El cuento nos enfrenta con la crueldad del duelo inconcluso, con la visión macabra de un regreso que nunca debió suceder. El horror aquí no viene de lo sobrenatural, sino de la profunda perversidad de la naturaleza humana. En lugar de consuelo, lo que los padres encuentran es una agonía que nunca cesa, porque el regreso físico de sus hijos es solo una prueba más de que lo que realmente perdieron, la esencia de sus seres queridos, ha sido destruida sin posibilidad de retorno. El regreso de los cuerpos no es un triunfo, es una condena. Una condena para aquellos que quedan, aquellos que enfrentan y confrontan a una versión grotesca y vacía de lo que una vez fue su ser querido. Es una reflexión sobre la desesperanza, el dolor interminable, y la crueldad inherente en la pérdida de aquellos que, aunque físicamente presentes, ya no pueden volver.
Los peligros de fumar en la cama es un testimonio de esa realidad asfixiante, donde el siniestro se manifiesta en la putrefacción del entorno, en los cuerpos vacíos de desaparecidos que regresan sin alma, y en los actos más cotidianos que revelan la brutalidad de la naturaleza humana. Enriquez teje un terror contemporáneo que se nutre de la historia de Argentina, de las heridas aún abiertas de una dictadura que nunca se fue del todo, y de las memorias robadas de quienes ya no están.
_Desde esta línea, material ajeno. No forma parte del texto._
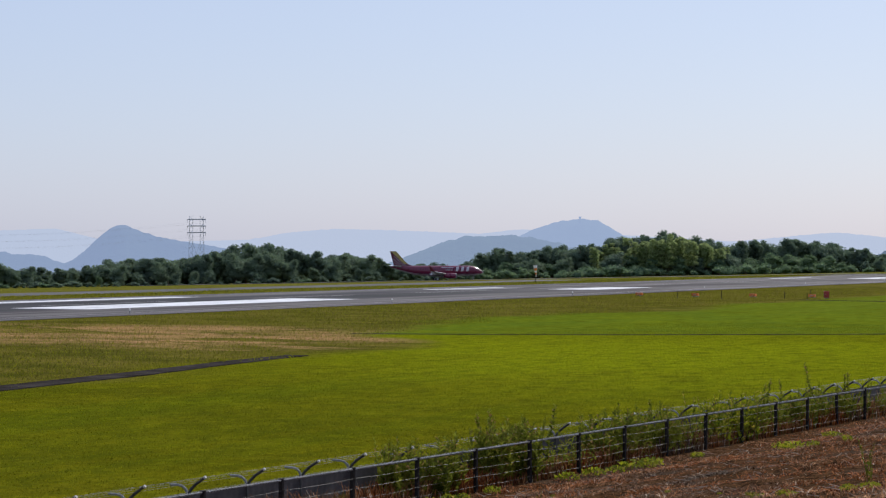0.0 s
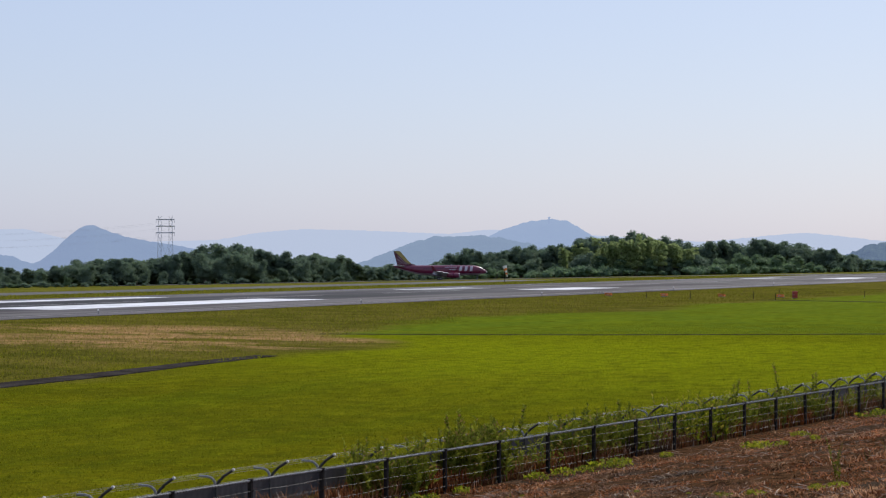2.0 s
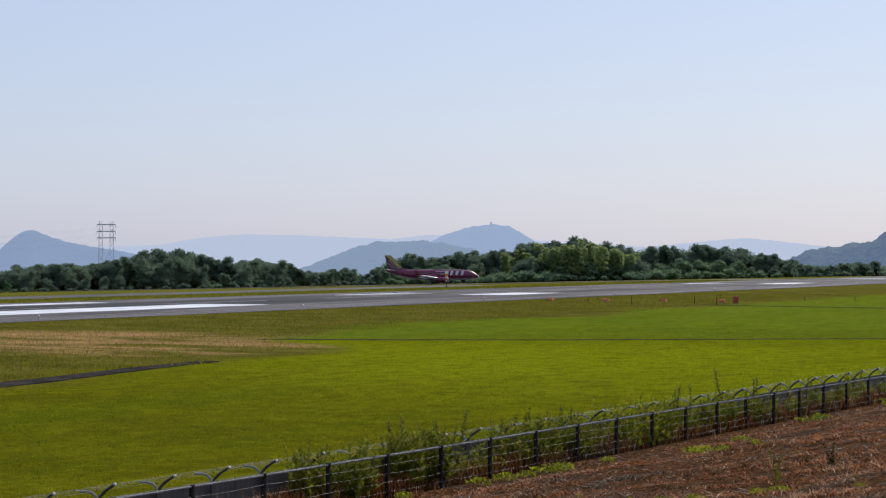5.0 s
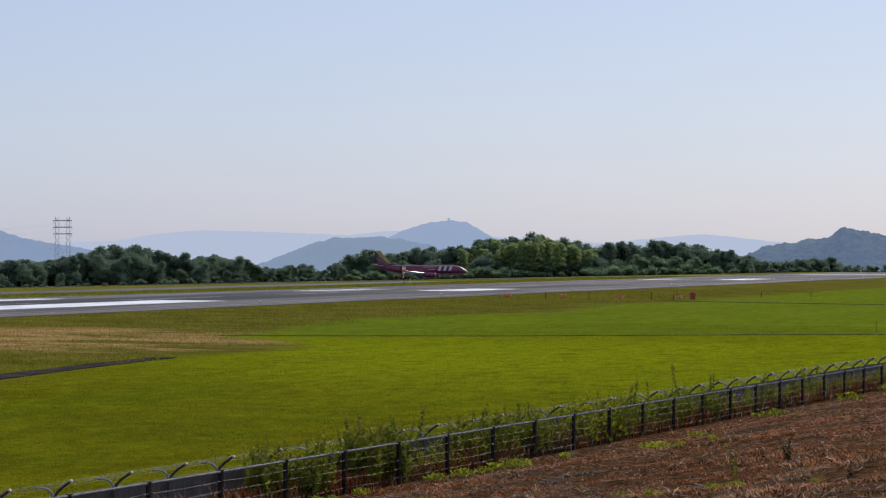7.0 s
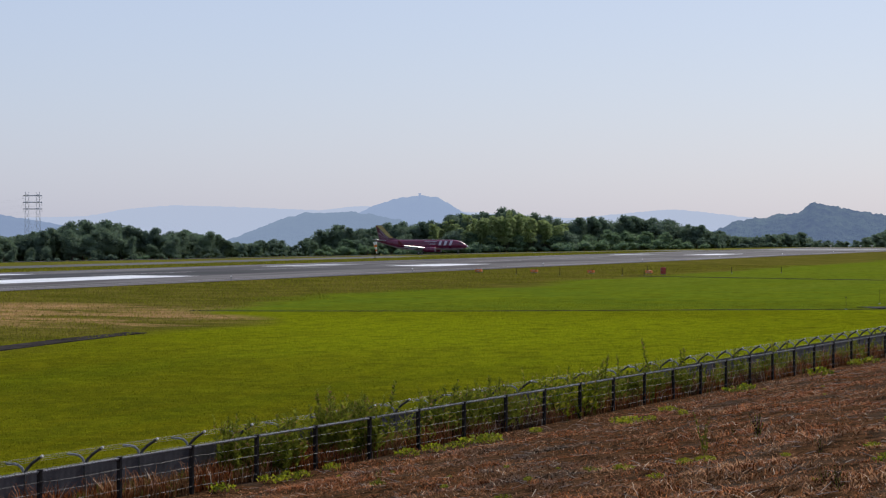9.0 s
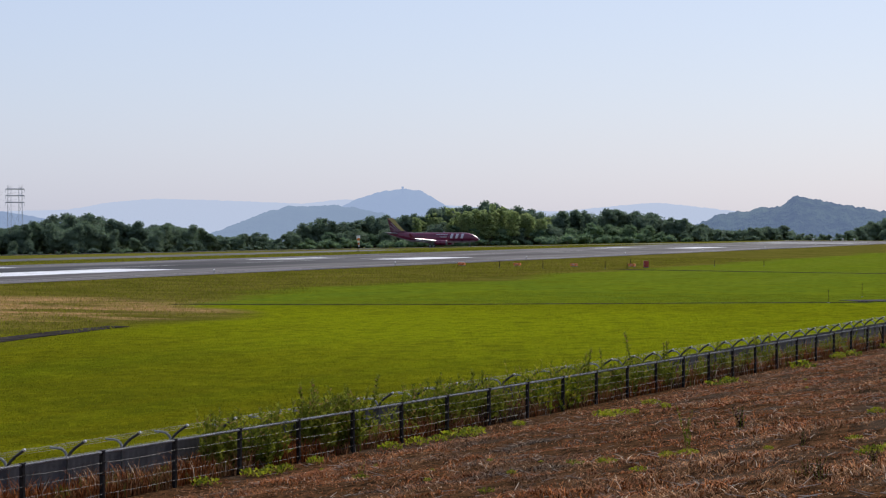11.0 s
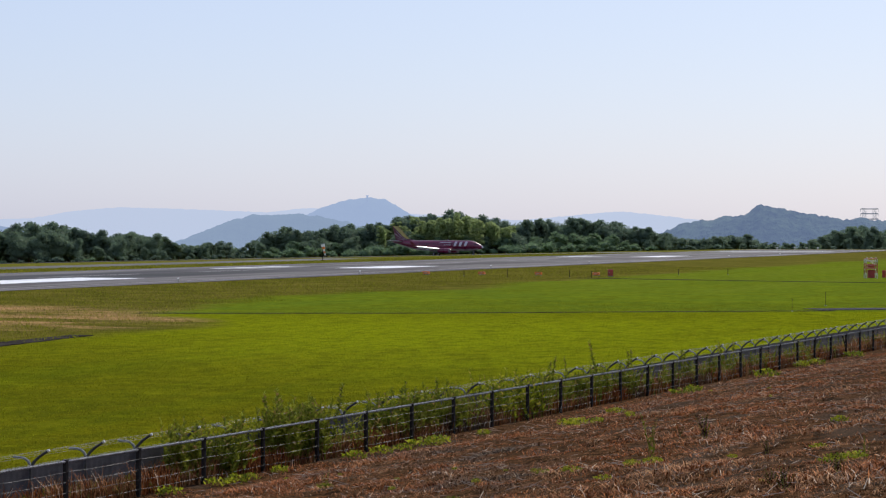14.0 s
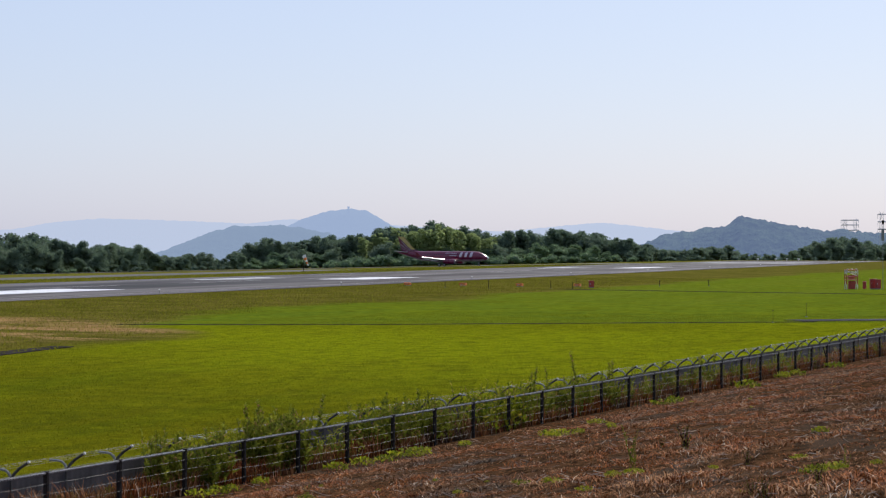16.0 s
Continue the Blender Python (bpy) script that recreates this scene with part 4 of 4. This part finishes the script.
def edge_light(m):
    ob = thing("runway_light", "small pale runway edge light on a short stem", "light", "runway edge lights", m)
    part("stem", rod(B(), (0, 0, -0.05), (0, 0, 0.35), 0.04, 0.04, 8), GALV_DULL, ob)
    part("base", rod(B(), (0, 0, -0.05), (0, 0, 0.05), 0.22, 0.18, 12), GALV_DULL, ob)
    bm = B()
    bmesh.ops.create_uvsphere(bm, u_segments=10, v_segments=6, radius=0.09, matrix=Matrix.Translation((0, 0, 0.4)))
    part("globe", bm, WHITE, ob, "pale globe")
    return ob


lamp = edge_light(pose(75.7, 138.4, 0.06))
for i in range(1, 12):
    copy_thing(lamp, pose(75.7 + 60.3 * i, 138.4, 0.06))


def far_light_bar():
    ob = thing("end_light", "small white light on a low bar at the runway end", "light", "runway end lights", m=pose(835, 172, ground_z(835, 172)))
    part("post", rod(B(), (0, 0, -0.3), (0, 0, 0.3), 0.12, 0.12, 8), WHITE, ob)
    part("head", box(B(), -0.3, 0.3, -0.4, 0.4, 0.3, 0.8, 0.06), WHITE, ob)
    return ob


e = far_light_bar()
for y in (176.5, 181, 188):
    copy_thing(e, pose(835, y, ground_z(835, y)))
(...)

La obra nos enfrenta a un horror que no podemos evitar: la vida misma es lo que nos devora. El verdadero monstruo no es el que se oculta en las sombras, sino el que se sienta a nuestro lado en el bus, el que pasa frente a nuestra ventana, el que habita en nosotros. Con brutal honestidad, nos recuerda que el verdadero terror es estar vivo, rodeado de la inevitabilidad del sufrimiento y la certeza de que, aunque los muertos regresen, ya no hay salvación.